Recontained's Zero Waste Gift Wrap Guide
Written by Jennifer S. Li
There is so much to love about the holidays: the twinkling lights, the warm holiday drinks and seasonal treats, that indescribable warm and fuzzy feeling even when it’s cold outside. But, as a Zero-Waste store whose mission is to help people live more sustainably and thoughtfully for the future of our one and only planet, we are also unnerved by the fact that this is the most wasteful season. American households create 25% more trash than usual around this time of year, and the equivalent of 30 million trees are used for unrecyclable, single-use gift wrap that will be tossed out into landfills (Source: biologicaldiversity.org). Give the poor trees and landfills a break this year with our repurposed, recycled, Zero-Waste giftwrap guide!
Make the wrapping a thoughtful part of your gift: we took one of our beautiful, highly absorbent, 100% cotton Turkish kitchen cloths by Fashion by Cultures and used it as giftwrap. For this idea, we took inspiration from the ingenious Japanese tradition of tenugui—a long, thin hand towel that can be used for almost everything, from a decorative scarf to sweatbands for Sumo wrestlers; wrapping up a bottle of wine or transporting a picnic. Instead of trashing the giftwrap, the towel can be used again and again in the bathroom, kitchen, or elsewhere.
If you shop with Recontained, simply take one of our reusable muslin bags and throw a cute repurposed ribbon on it (this sturdy cotton ribbon came from a gift given to us many years ago). We always encourage everyone to bring their own reusable bag when shopping with us, but if you left the house without your supplies, we’re happy to send you away with one of our muslin bags: they can be reused for produce and bulk goods at the grocery store or farmer’s market; to contain small laundry items like delicate lingerie or baby socks; or for making almond or nut milk. If you’re feeling creative, we have supplies at the store that you can use to personalized the muslin bag with someone special’s name or a unique message.
Even if you’re signed up to opt out of receiving junk mail, fancy, glossy catalogues really start rolling into the mailbox this time of year. Or, maybe you have a magazine subscription you just can’t do without. We took the most festive, colorful pages we could find to create these jewel-like boxes that will be a delight to gift and open. When done exchanging gifts, recycle the repurposed pages.

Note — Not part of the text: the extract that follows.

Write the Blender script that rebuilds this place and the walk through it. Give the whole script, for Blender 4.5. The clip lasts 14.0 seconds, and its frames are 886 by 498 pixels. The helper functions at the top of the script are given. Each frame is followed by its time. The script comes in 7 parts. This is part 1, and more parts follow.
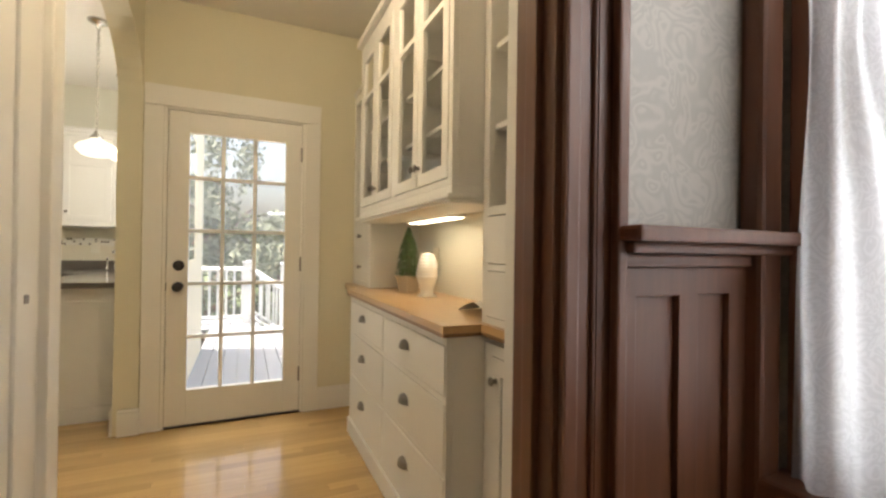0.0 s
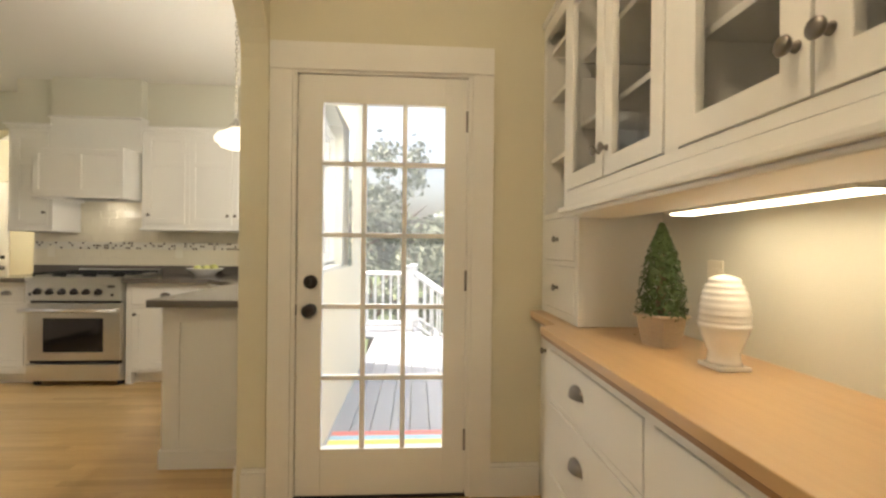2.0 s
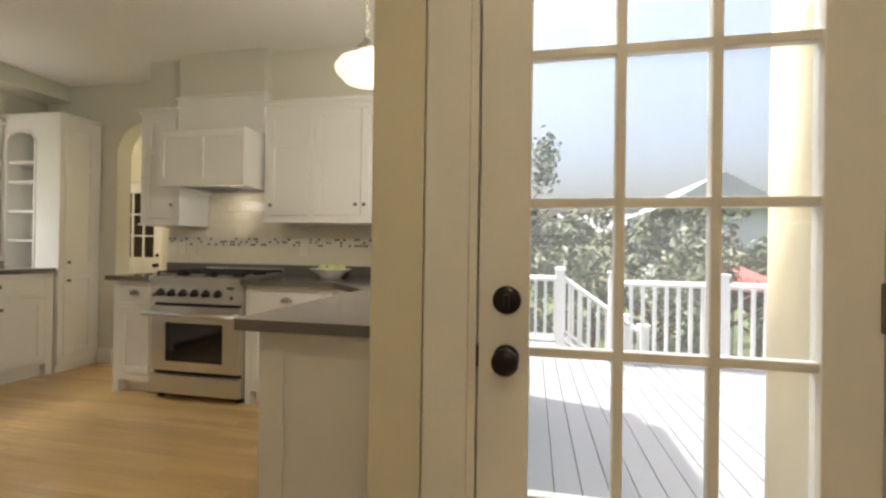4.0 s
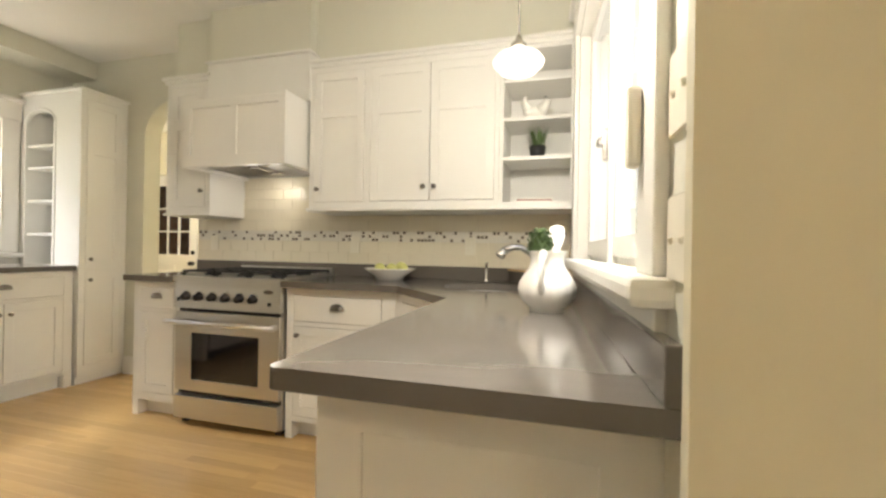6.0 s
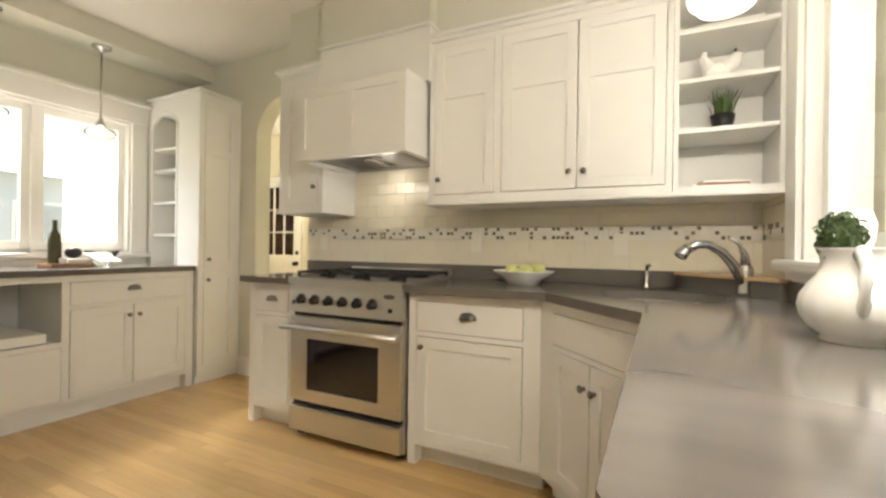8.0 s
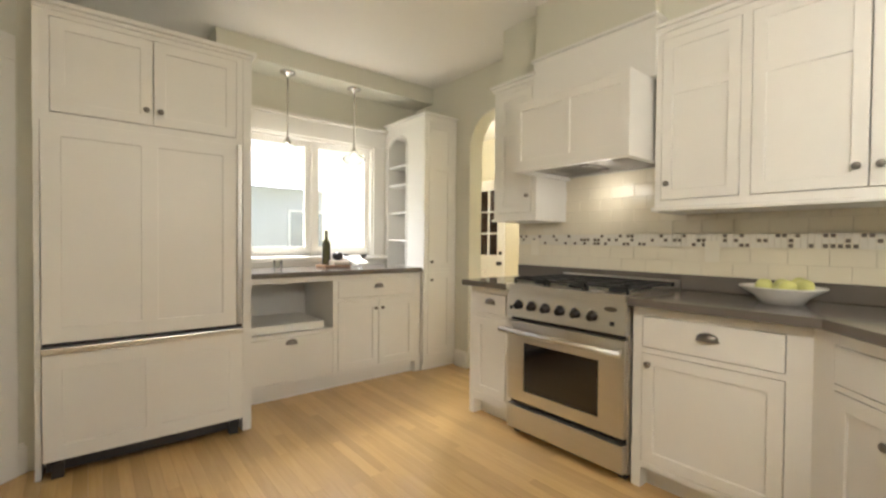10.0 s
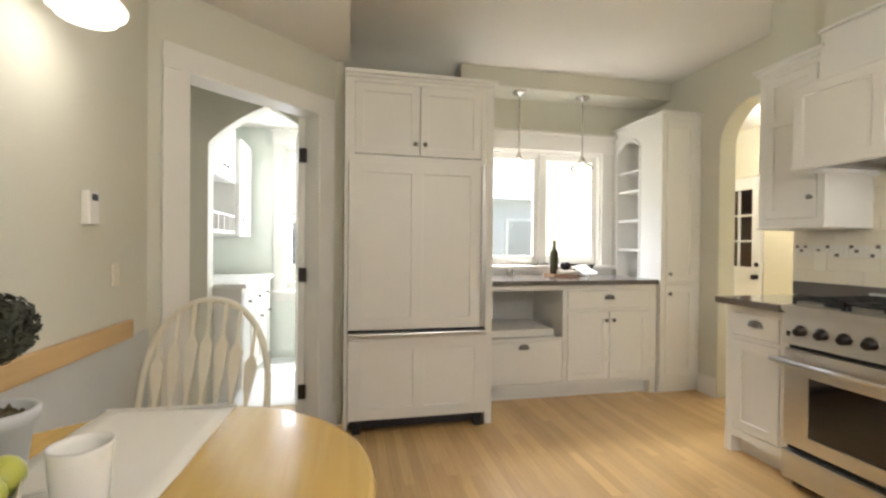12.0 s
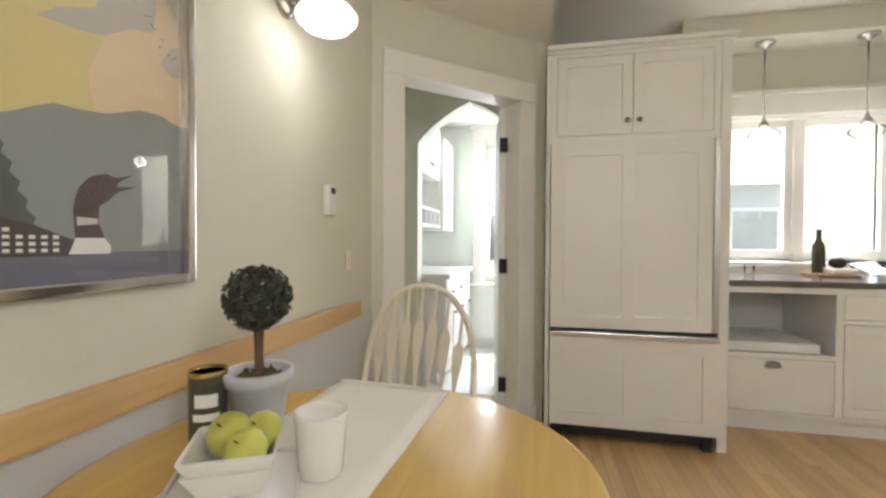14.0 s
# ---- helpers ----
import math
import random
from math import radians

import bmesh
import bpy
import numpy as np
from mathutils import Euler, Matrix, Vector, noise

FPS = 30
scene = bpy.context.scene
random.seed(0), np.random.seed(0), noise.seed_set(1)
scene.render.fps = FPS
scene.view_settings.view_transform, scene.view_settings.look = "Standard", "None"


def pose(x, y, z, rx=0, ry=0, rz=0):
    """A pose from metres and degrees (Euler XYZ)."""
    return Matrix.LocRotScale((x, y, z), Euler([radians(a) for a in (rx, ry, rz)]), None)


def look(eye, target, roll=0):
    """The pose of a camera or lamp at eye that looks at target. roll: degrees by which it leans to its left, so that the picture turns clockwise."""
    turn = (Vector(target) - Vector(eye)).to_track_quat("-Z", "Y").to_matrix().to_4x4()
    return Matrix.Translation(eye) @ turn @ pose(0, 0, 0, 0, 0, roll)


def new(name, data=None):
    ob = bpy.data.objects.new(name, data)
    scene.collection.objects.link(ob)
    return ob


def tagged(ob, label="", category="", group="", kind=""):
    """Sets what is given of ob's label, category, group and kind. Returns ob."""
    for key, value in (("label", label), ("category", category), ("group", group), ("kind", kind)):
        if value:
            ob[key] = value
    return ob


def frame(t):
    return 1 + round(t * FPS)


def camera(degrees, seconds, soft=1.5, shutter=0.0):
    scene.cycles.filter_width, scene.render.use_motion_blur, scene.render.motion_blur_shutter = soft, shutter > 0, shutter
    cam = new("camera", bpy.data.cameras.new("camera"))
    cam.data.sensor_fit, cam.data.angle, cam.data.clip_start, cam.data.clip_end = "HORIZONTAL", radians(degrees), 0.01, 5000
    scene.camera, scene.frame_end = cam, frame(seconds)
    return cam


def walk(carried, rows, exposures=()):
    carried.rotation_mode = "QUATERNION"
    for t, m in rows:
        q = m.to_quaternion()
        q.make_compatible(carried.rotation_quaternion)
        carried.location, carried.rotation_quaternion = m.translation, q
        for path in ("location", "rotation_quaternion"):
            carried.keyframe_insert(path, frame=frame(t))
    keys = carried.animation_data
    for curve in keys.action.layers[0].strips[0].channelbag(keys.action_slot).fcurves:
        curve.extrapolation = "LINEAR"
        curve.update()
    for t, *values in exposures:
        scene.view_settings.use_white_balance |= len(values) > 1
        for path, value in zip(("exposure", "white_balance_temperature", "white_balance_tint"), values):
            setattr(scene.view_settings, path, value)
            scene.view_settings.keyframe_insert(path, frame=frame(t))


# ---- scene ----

Grab a brown paper grocery bag or lunch sack that you have lying around your house and then go foraging outside for giftwrap decorations! Add a cluster of holly, a sprig of rosemary, or even an interesting looking twig (ours is topped with a juicy mandarin and fennel fronds from our backyard, then tied with natural, cotton string).
Scrap fabric lying around the house or in your donation pile can also be used as repurposed giftwrap (leftover fabrics can be used as rags to clean up around the house; skip the harmful, wasteful paper towels!). Add some foraged acorns, green leaves, or, tie on one of our gold or rose gold straws for a decorative touch that’s also a useful bonus gift (make sure to grab one of our straw cleaners too!).
If you’re in a pinch and need to go to the store to pick up a roll of wrapping paper, look for ones that are made from 100% recycled paper. Or, get plain recycled Kraft paper (many inks, dyes and foils render paper unrecyclable) which is widely available and can be easily recycled and used at any time of year. And, while we certainly don’t have a Candy Spelling-style gift wrap room in our Bel-Air mansion, we do like to keep a small box of repurposed gift bags, ribbons, and paper in our closet for thoughtful zero-waste wrapping, all year round.
Awesome guide for wrapping alternatives. Thank you for sharing and I hope readers will implement these for the holiday season,I know I will. BRAVO!